What do you think, are Microsoft doing anything wrong by offering such a promotion?

24 Comments

  1. in theory, it’s a neat idea, it’s just when you realise how much time would actually have to be spent to make up those numbers, then you realise, it’s just a ridiculous amount of time.

    do we really need a story about some baby that died while the parent/s tried to get a five dollar reward before ms see the problem with this

    a reasonable amount of time and i wouldn’t see a problem, but six hours a day, and not just for a few days, because i’ve had a few gaming binges that have lasted two or three days, but for weeks.

    i can only imagine they didn’t realise just how much time it would take each day to achieve this.

    and just imagine the rage from the people that attempt this and then miss by the tiniest of margins and get squat.
    assuming they still have the energy left to type.

  2. I think asking for 6 hours of somebody’s time a day is extremely excessive! By using this sort of promotion they are trying to get people addicted to their game, which is wrong on so many levels.

  3. Is this irresponsible? Simple answer? Yes. Have they not heard of the deaths related to constant mmorpg addiction? Appreciate I’m being a little melodramatic here but we know what some people are like? Can just see the Daily Mail headlines now: (insert witty play on Halo / Marathon words here). Lets fast forward to mid / end of November when journos are reporting MS and Halo are to blame for Halo induced fits and headaches and worse. It’ll happen. Trust me. Like we need to give ill informed ‘journalists’ more ammunition to hate on video games. (Climbs off high horse)

    • Agree with you on this, its ridiculous.

      • Same again. Ill-thought through and irresponsible. Silly buggers.

  4. They just trying advertise their best only exclusive, so why not go all out & do what it takes to become the best selling exclusive :)

  5. If these people have any sense they will just leave the game running while they sleep. Problem solved, no epilepsy or starving babies.

    • i expect it’ll be 140 hours of gameplay, otherwise everyone would get it easily by your method.

    • ooh, I might be able to beat those people in the Deathmatch multiplayer!

    • It’s how I used to get high score on scooby do on the spectrum. Hide at the end of a corridor with book placed on joystick fire button and watch the scores crank up with endless baddie respawns. Oh great days! Only cheating myself though:(

    • i used that tactic in fable 3, you have to make money to save enough people but it only give you money for time spent in game, not like fable 2 where it’d add money for the time you spent away from the game as well.

      i just left it on overnight one time and had plenty of money.

  6. I should hit the 70 hours, so that is good enough for me.

  7. To be honest thats a ridiculous amount time and you know people work. So top tip if desperate.. leave the 360 on and make it add up to the hours it demands. That’ll do.

    • Wouldn’t trust my 360 not to burn out and hardware fail if it was on for that length of time over the month! You can keep your £5.10 MS.
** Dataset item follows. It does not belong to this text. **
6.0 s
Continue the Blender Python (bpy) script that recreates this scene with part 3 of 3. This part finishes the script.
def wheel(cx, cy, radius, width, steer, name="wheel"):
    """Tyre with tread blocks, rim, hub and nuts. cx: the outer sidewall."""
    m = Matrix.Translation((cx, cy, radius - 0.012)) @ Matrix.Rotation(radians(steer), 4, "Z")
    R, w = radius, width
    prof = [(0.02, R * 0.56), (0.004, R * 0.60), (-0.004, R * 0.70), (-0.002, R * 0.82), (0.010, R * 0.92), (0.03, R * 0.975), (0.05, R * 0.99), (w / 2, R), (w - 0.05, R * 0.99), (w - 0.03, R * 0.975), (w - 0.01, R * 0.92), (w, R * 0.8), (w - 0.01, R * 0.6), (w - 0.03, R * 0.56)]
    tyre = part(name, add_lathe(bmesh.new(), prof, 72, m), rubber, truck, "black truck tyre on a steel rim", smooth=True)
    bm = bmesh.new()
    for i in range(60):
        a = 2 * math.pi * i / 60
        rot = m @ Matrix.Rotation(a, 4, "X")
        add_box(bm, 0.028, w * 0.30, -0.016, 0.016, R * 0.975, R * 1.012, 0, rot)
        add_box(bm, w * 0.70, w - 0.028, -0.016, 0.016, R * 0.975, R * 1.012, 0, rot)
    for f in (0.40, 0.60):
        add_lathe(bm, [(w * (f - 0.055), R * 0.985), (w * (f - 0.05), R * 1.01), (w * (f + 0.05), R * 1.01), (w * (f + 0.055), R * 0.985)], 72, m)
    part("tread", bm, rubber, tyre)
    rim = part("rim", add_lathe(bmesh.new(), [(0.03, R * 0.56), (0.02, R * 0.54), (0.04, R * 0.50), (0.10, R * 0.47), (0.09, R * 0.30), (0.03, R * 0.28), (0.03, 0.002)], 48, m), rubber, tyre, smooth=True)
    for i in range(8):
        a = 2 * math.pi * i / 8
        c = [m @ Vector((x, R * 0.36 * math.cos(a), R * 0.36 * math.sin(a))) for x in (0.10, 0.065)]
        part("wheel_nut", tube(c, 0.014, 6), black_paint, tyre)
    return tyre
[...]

  8. This is irresponsible, but I don’t think they’d set such a specific threshold for the reward without some research. I imagine they’ve worked out a percentage who are likely to play that many hours anyway then added on those who are close and will put in a few extra hours here and there, plus the nutters who will do it for a freebie and budgeted their rewards for that estimation. So my point is their stats probably show a number of very keen Halo players that already play close to 140 hours in 3 weeks.

  9. This is no more irresponsible than polyphony putting 24 hour endurance races in gt5, remembering that on release and for months after you couldnt save progress. But neither polyphony nor Sony got bad press for that.
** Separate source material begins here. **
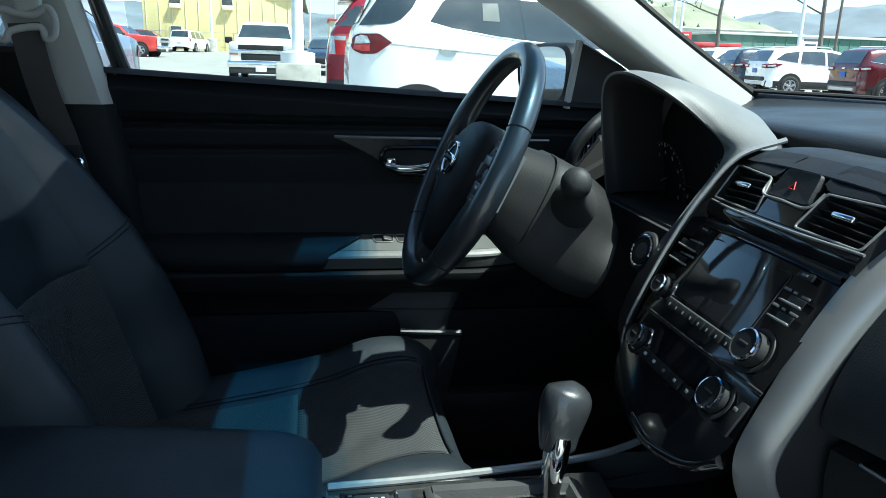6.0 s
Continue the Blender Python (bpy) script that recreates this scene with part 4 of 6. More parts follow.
for y in (-0.0755, 0.0355):
    s = Shape()
    s.box((-0.2185, y, 0.5705), (0.040, 0.022, 0.008), 0.002)
    k = part("seat_heater_switch", s, SOFT, console, "black rocker switch with white marks")
    s = Shape()
    s.box((-0.2185, y - 0.0095, 0.5752), (0.037, 0.0024, 0.0012), 0.0005)
    part("rocker_edge", s, DIMSILVER, k)
    s = Shape()
    for dx, w, h in ((-0.0125, 0.0035, 0.0045), (-0.0045, 0.004, 0.003), (0.0005, 0.004, 0.005), (0.0050, 0.003, 0.003), (0.0125, 0.0035, 0.0045)):
        s.box((-0.2185 + dx, y + 0.001, 0.5748), (w, h, 0.0006), 0.0002)
    part("marking", s, WHITEMARK, k)
# passenger-side silver trim, running on to the stack's frame
s = Shape()
rows = []
for t in np.linspace(0, 1, 40):
    x = lerp(-0.266, 0.215, t)
    w = float(np.interp(t, [0, 0.06, 0.5, 0.85, 1], [0.012, 0.016, 0.018, 0.022, 0.012]))
    zb = float(np.interp(t, [0, 0.05, 0.35, 0.65, 0.92, 1], [0.566, 0.552, 0.537, 0.534, 0.548, 0.575]))
    zt = 0.5745 + 0.008 * t ** 3
    yo = YR - 0.004 + 0.012 * t ** 3
    rows.append([(x, yo + w, zt - 0.004), (x, yo + w, zt), (x, yo + 0.004, zt + 0.001), (x, yo - 0.001, zt - 0.003), (x, yo - 0.003, lerp(zb, zt, 0.4)), (x, yo - 0.002, zb), (x, yo + 0.005, zb - 0.003)])
s.grid(rows, ends=True)
part("edge_trim", s, SILVER, console, "satin silver edge trim", angle=50)
s = Shape()
s.tube(spline([(-0.266, 0.066, 0.574), (-0.15, 0.070, 0.575), (-0.03, 0.079, 0.577), (0.08, 0.095, 0.580), (0.172, 0.132, 0.588), (0.19, 0.140, 0.60)], 50), 0.0048, 8)
part("edge_strip", s, SILVER, console, "thin silver edge strip")
# open tray in front of the cup holders
s = Shape()
s.grid([[(x, y, z) for y in np.linspace(YR + 0.02, 0.10, 8)] for x, z in ((0.055, 0.566), (0.062, 0.552), (0.075, 0.528), (0.12, 0.522), (0.20, 0.525), (0.27, 0.54), (0.30, 0.60), (0.31, 0.70))])
part("front_tray", s, GLOSS, console)
s = Shape()
s.grid([[(x, YR + 0.019, z) for z in (0.52, 0.575)] for x in (0.055, 0.25)])
part("tray_wall", s, SOFT, console)
s = Shape()
s.grid([[(x, 0.10, z) for z in (0.52, 0.575)] for x in (0.055, 0.25)])
part("tray_wall", s, SOFT, console)
# armrest lid
s = Shape()
rows = []
for t in np.linspace(0, 1, 44):
    x = lerp(-0.735, -0.272, t)
    e = (1 - max(0, (t - 0.86) / 0.14) ** 2.4) ** 0.5 if t > 0.86 else 1.0
    if t < 0.06:
        e = (1 - ((0.06 - t) / 0.06) ** 2.4) ** 0.5
    zt = float(np.interp(t, [0, 0.3, 0.7, 1], [0.668, 0.666, 0.653, 0.640]))
    zb = float(np.interp(t, [0, 0.4, 1], [0.640, 0.618, 0.588]))
    zc, hz = (zt + zb) / 2, (zt - zb) / 2
    ring = []
    for k in np.linspace(0, 2 * math.pi, 45)[:-1]:
        c, d = math.cos(k), math.sin(k)
        q = (abs(c) ** 5 + abs(d) ** 5) ** (-1 / 5)
        ring.append((x, -0.022 + c * q * 0.112 * (0.80 + 0.20 * e if e > 0.02 else 0.8), zc + d * q * hz * max(e, 0.03)))
    rows.append(ring)
s.grid(rows, wrap=True, ends=True)
lid = part("armrest_lid", s, LEATHER, console, "padded black leather armrest lid", angle=60)
for w in (0.0, 0.0034):
    s = Shape()
    s.tube(spline([(-0.70, -0.1345, 0.657 + w), (-0.50, -0.1348, 0.648 + w), (-0.38, -0.1338, 0.637 + w), (-0.315, -0.126, 0.631 + w), (-0.286, -0.100, 0.629 + w)], 60), 0.0009, 5)
    part("stitching", s, GREYPLASTIC, lid)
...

    • That is just for idiots in my opinion, if you have the balls and time to do that, then you just need your brain checked.

      Infact most games should restrict people from playing them over a certain period anyway, with an hour time out or something. It’s dangerous sitting there staring at a tv for longer than an hour.
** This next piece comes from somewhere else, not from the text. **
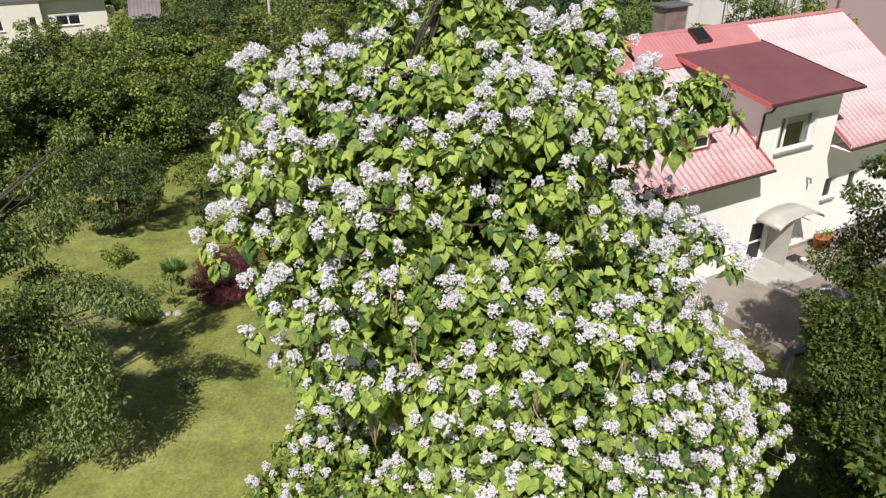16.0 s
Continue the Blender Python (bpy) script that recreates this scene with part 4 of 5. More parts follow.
def build_tent():
    x, y = 4.45, 9.25
    zb = gz(x, y)
    t = thing("garden_pavilion", x, y, zb, "grey canvas garden pavilion with a pointed roof and slim steel poles", "pavilion", rz=6)
    top, eave, w = 1.57 - zb, 0.10 - zb, 0.69
    bm = bmesh.new()
    n = 8
    rows = []
    for q in range(n + 1):
        f = q / n
        r = 0.05 + (w - 0.05) * f
        z = top - (top - eave) * (f ** 0.92)
        ring = []
        for c in range(4):
            a0, a1 = math.pi / 4 + c * math.pi / 2, math.pi / 4 + (c + 1) * math.pi / 2
            for s in range(6):
                u = s / 6
                px = r * 1.414 * (math.cos(a0) * (1 - u) + math.cos(a1) * u)
                py = r * 1.414 * (math.sin(a0) * (1 - u) + math.sin(a1) * u)
                sag = 0.09 * math.sin(math.pi * u) * f
                ring.append(bm.verts.new((px * (1 - 0.03 * math.sin(math.pi * u)), py * (1 - 0.03 * math.sin(math.pi * u)), z - sag)))
        rows.append(ring)
    for A, B in zip(rows, rows[1:]):
        for k in range(24):
            bm.faces.new((A[k], A[(k + 1) % 24], B[(k + 1) % 24], B[k]))
    bm.faces.new(rows[0])
    val = []
    for k in range(24):
        v = rows[-1][k].co
        val.append(bm.verts.new((v.x * 1.01, v.y * 1.01, v.z - 0.24 + 0.02 * (k % 2))))
    for k in range(24):
        bm.faces.new((rows[-1][k], rows[-1][(k + 1) % 24], val[(k + 1) % 24], val[k]))
    bmesh.ops.recalc_face_normals(bm, faces=bm.faces)
    roof = part("canvas_roof", bm, M_CANVAS, t)
    for k in range(4):
        a = math.pi / 4 + k * math.pi / 2
        c = Vector((math.cos(a), math.sin(a), 0)) * 1.414
        bm = bmesh.new()
        tube(bm, [c * 0.06 + Vector((0, 0, top + 0.005)), c * (w / 2) + Vector((0, 0, (top + eave) / 2 + 0.05)), c * w + Vector((0, 0, eave + 0.01))], 0.022, 6)
        part("seam", bm, M_CANVAS, roof)
        part("pole", tube(bmesh.new(), [c * (w - 0.06), c * (w - 0.06) + Vector((0, 0, eave - 0.02))], 0.025, 8), M_STEEL, t)
    part("cap", lathe(bmesh.new(), [(0.13, top - 0.11), (0.10, top - 0.02), (0.04, top + 0.03)], 10), M_GREYWOOD, roof, "frayed grey cap")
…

      • admittedly i still haven’t got round to doing the 24 hour races but it was always possible to pause the game as many times as you like so you could in theory just play a hour a day for 3 weeks. of course you couldn’t play anything else so that was more the reason why everyone got annoyed about the whole thing rather then it being irresponsible.

        also does the fact that i try to watch the le mans and nurbugring 24h’s if i can’t be there in person make me a “idiot”?

    • but one 24 hour stint is a bit different to spending most of your waking, now school/work hours playing that one game for weeks on end.

      and most people that attempted that did it as a team thing didn’t they? much like the real race.

  10. This is ridiculous in my opinion, its promoting kids to sit indoors playing this until their eyes bleed each day until the end of the month.

    Microsoft should take this down immediately. Its irresponsible and on the verge of madness. I would go bananas if I saw this on my childs console store.

    Fair enough doing it over a few months or something, but to the end of the month is ridiculous.

Comments are now closed for this post.